When a person dies, what ceases is the animal personality: the body, with its desires, fears, memories, and individual history. This is real and this is loss. But Tolstoy argues that this is not the loss that most people fear when they fear death. What they fear is the cessation of consciousness — the snuffing out of the light. And here, Tolstoy claims, there is a confusion. The animal personality is not the same as consciousness; it is consciousness's current vehicle and limitation. Consciousness, in so far as it has genuinely expanded beyond the animal personality through love, is not confined to the body in the way that the fear of death assumes.
Tolstoy approaches the problem through time: the animal personality exists in time, is constituted by a past and a future, and death is the termination of this temporal continuity. But genuine love — the mode of rational consciousness — exists in the present: it is not an investment in a future return or a memory of a past pleasure but an immediate orientation toward what is. This temporal presence is, Tolstoy suggests, the form of existence that does not require a future to be real. What is fully alive in the present moment is not threatened by the ending of future moments in the same way that what lives only in hope or memory is.
Tolstoy is careful not to assert a simple doctrine of personal immortality — he does not claim that the individual soul persists as a distinct entity after bodily death. His point is more subtle: a person who has genuinely lived from rational consciousness, who has made love rather than self-preservation the centre of their existence, does not have the relationship to death that the fear of death presupposes. Death matters so much because we have invested so much in what is dying.
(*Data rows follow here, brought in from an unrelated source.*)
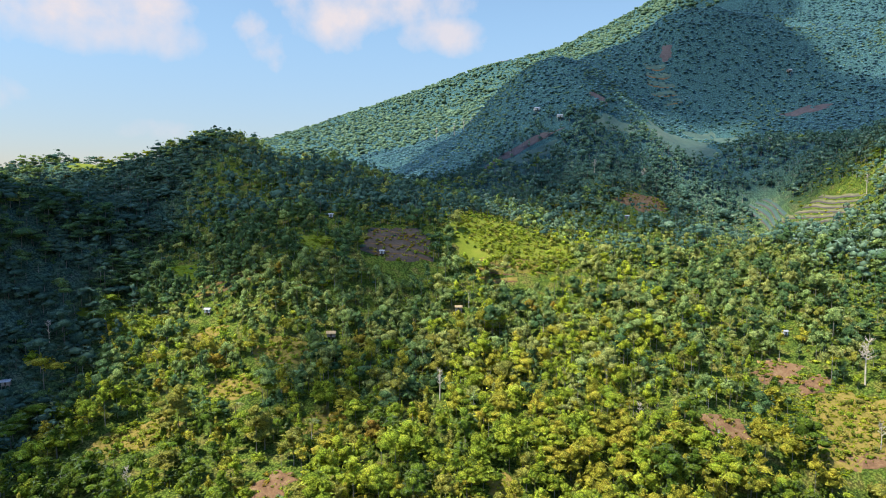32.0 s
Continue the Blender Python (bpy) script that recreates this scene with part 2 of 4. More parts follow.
LEAF["hazy_deep"] = leaf_material("leaves_hazy_deep", (0.050, 0.100, 0.040), (0.085, 0.150, 0.058), (0.135, 0.210, 0.076), 0.25, 0.04)
LEAF["hazy_teal"] = leaf_material("leaves_hazy_teal", (0.050, 0.105, 0.082), (0.080, 0.152, 0.115), (0.125, 0.205, 0.148), 0.2, 0.03, 1.7, 0.6, relief_m=0.4, vary=0.22)
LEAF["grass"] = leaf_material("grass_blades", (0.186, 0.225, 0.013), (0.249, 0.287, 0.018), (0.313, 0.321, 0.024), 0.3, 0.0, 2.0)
BARK = rough_material("bark_grey", [(0.3, (0.196, 0.175, 0.14)), (0.7, (0.35, 0.322, 0.273))], 0.5, 6.0)
DEADWOOD = rough_material("dead_wood", [(0.3, (0.405, 0.338, 0.257)), (0.7, (0.675, 0.581, 0.472))], 0.5, 6.0)
SOIL = rough_material("red_brown_soil", [(0.3, (0.105, 0.058, 0.030)), (0.5, (0.165, 0.092, 0.046)), (0.7, (0.215, 0.140, 0.070))], 0.25, 1.2, 0.95, 0.6)
PALE_SOIL = rough_material("pale_soil", [(0.3, (0.23, 0.138, 0.057)), (0.5, (0.322, 0.204, 0.087)), (0.7, (0.414, 0.286, 0.133))], 0.3, 1.2, 0.95, 0.6)
DULL_SOIL = rough_material("dull_soil", [(0.3, (0.064, 0.048, 0.035)), (0.7, (0.111, 0.082, 0.059))], 0.1, 0.6, 0.95, 0.5)
# soil with distance haze muted into its colour
FAR_SOIL = rough_material("hazy_soil", [(0.3, (0.074, 0.062, 0.064)), (0.7, (0.112, 0.090, 0.088))], 0.08, 0.5, 0.95, 0.4)
# straw toned down and bluer, for the far terraces
FAR_STRAW = rough_material("far_straw", [(0.3, (0.100, 0.110, 0.046)), (0.5, (0.150, 0.142, 0.066)), (0.7, (0.195, 0.170, 0.090))], 0.15, 1.0, 0.95, 0.5)
STRAW = rough_material("dry_grass", [(0.3, (0.126, 0.11, 0.02)), (0.5, (0.198, 0.152, 0.031)), (0.7, (0.258, 0.173, 0.052))], 0.3, 2.5, 0.95, 0.6)
MEADOW = rough_material("short_grass", [(0.3, (0.077, 0.123, 0.006)), (0.5, (0.113, 0.163, 0.008)), (0.7, (0.159, 0.187, 0.012))], 0.12, 2.5, 0.95, 0.5)
LIMEGRASS = rough_material("bright_grass", [(0.3, (0.102, 0.133, 0.011)), (0.5, (0.145, 0.176, 0.014)), (0.7, (0.185, 0.193, 0.022))], 0.12, 2.0, 0.95, 0.5)
# grass with the blue of distance haze in its colour
HAZY_GRASS = rough_material("hazy_grass", [(0.3, (0.045, 0.083, 0.072)), (0.5, (0.06, 0.101, 0.081)), (0.7, (0.083, 0.116, 0.089))], 0.05, 0.8, 0.95, 0.5)
# last colour paints haze and shade on the mountain and western hill ground
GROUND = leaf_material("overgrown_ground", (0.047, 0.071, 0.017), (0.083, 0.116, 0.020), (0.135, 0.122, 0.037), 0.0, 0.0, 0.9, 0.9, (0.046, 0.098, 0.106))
TIN = rough_material("weathered_tin", [(0.3, (0.275, 0.275, 0.287)), (0.7, (0.499, 0.499, 0.512))], 0.8, 5.0, 0.6, 0.1, 0.1)
THATCH = rough_material("thatch_brown", [(0.3, (0.24, 0.17, 0.09)), (0.7, (0.42, 0.32, 0.19))], 0.8, 6.0)
PLANK = rough_material("grey_planks", [(0.3, (0.20, 0.16, 0.12)), (0.7, (0.36, 0.30, 0.24))], 0.9, 8.0)
PLASTER = rough_material("white_plaster", [(0.3, (0.52, 0.50, 0.46)), (0.7, (0.68, 0.66, 0.62))], 0.6, 5.0)
DOORWOOD = rough_material("dark_door_wood", [(0.3, (0.05, 0.035, 0.025)), (0.7, (0.09, 0.06, 0.04))], 1.0, 8.0)


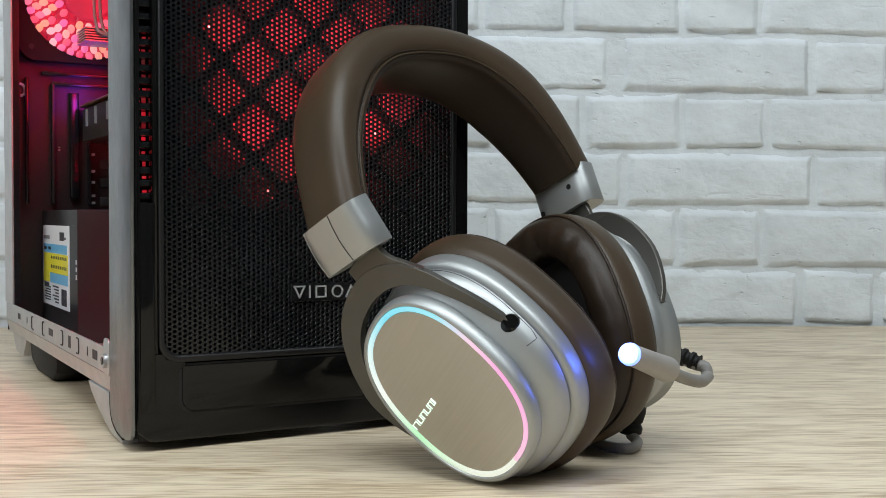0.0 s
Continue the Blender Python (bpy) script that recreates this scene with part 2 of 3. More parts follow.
def tube(points, radius, sides=10, closed_ends=True, radii=None):
    """A round tube along points, as verts and faces."""
    pts = [Vector(p) for p in points]
    v, f = [], []
    ref = None
    for i, p in enumerate(pts):
        d = (pts[min(i + 1, len(pts) - 1)] - pts[max(i - 1, 0)]).normalized()
        if ref is None:
            ref = Vector((0, 0, 1)) if abs(d.z) < 0.9 else Vector((1, 0, 0))
        a = (ref - d * ref.dot(d)).normalized()
        ref = a
        b = d.cross(a)
        q = radii[i] if radii else radius
        for k in range(sides):
            w = 2 * math.pi * k / sides
            v.append(p + a * q * math.cos(w) + b * q * math.sin(w))
    for i in range(len(pts) - 1):
        for k in range(sides):
            j = (k + 1) % sides
            f.append((i * sides + k, i * sides + j, (i + 1) * sides + j, (i + 1) * sides + k))
    if closed_ends:
        f.append(tuple(range(sides))[::-1])
        f.append(tuple((len(pts) - 1) * sides + k for k in range(sides)))
    return v, f


def spline(points, n=8):
    """A smooth line through a few points."""
    p = [Vector(q) for q in points]
    p = [2 * p[0] - p[1]] + p + [2 * p[-1] - p[-2]]
    out = []
    for i in range(1, len(p) - 2):
        for k in range(n):
            s = k / n
            out.append(0.5 * (2 * p[i] + (p[i + 1] - p[i - 1]) * s + (2 * p[i - 1] - 5 * p[i] + 4 * p[i + 1] - p[i + 2]) * s * s
                              + (3 * p[i] - p[i - 1] - 3 * p[i + 1] + p[i + 2]) * s ** 3))
    out.append(p[-2])
    return out


def oval(a, b, count=96, power=2.4):
    """Points (y, z) of a rounded oval: b along y, a along z."""
    out = []
    for i in range(count):
        w = 2 * math.pi * i / count
        c, s = math.cos(w), math.sin(w)
        out.append((b * math.copysign(abs(c) ** (2 / power), c), a * math.copysign(abs(s) ** (2 / power), s)))
    return out


def loft(rings, count=96, cap0=False, cap1=False, power=2.4):
    """A skin over ovals (depth along x, a, b)."""
    v, f = [], []
    for d, a, b in rings:
        v += [(d, y, z) for y, z in oval(a, b, count, power)]
    for i in range(len(rings) - 1):
        for k in range(count):
            j = (k + 1) % count
            f.append((i * count + k, (i + 1) * count + k, (i + 1) * count + j, i * count + j))
    if cap0:
        f.append(tuple(range(count)))
    if cap1:
        f.append(tuple((len(rings) - 1) * count + k for k in range(count))[::-1])
    return v, f


# ---- the setting ----
WALL_Y = 1.2624
# the brick wall and the table against it stand a little askew
ASKEW = Matrix.Translation((0.28, WALL_Y, 0)) @ Matrix.Rotation(radians(4.0), 4, "Z") @ Matrix.Translation((-0.28, -WALL_Y, 0))
part("floor", box(-2, 2, -1.9, WALL_Y + 0.3, -0.80, -0.75), FLOORING)
tagged(bpy.data.objects["floor"], "plain grey floor of the room", "floor", kind="structure")
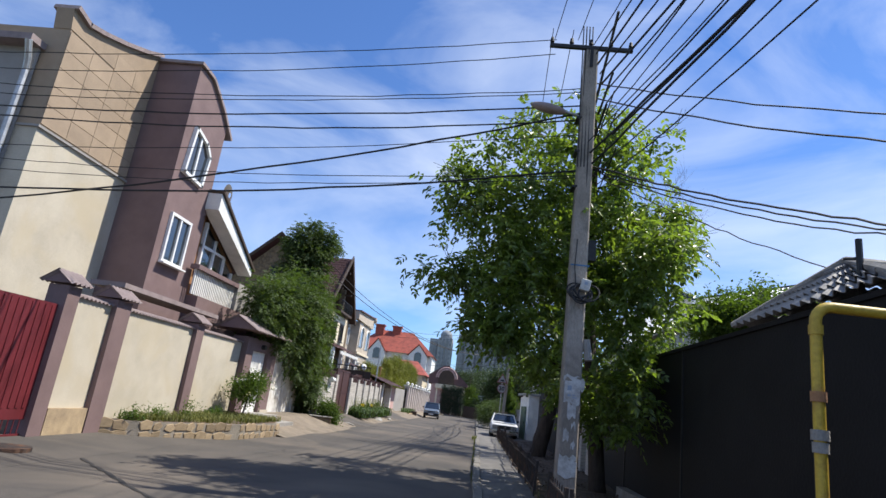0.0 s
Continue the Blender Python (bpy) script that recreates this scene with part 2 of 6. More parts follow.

The person who has learned to live in and for others finds, on examination, that less is at stake at their own death than they had supposed.
Tolstoy's treatment of death in On Life is connected to his intense personal preoccupation with the subject throughout his life — most famously in The Death of Ivan Ilyich (1886), written at almost the same time, which depicts the terror of a man who has lived only for the animal personality and faces its extinction without having developed any alternative centre of existence.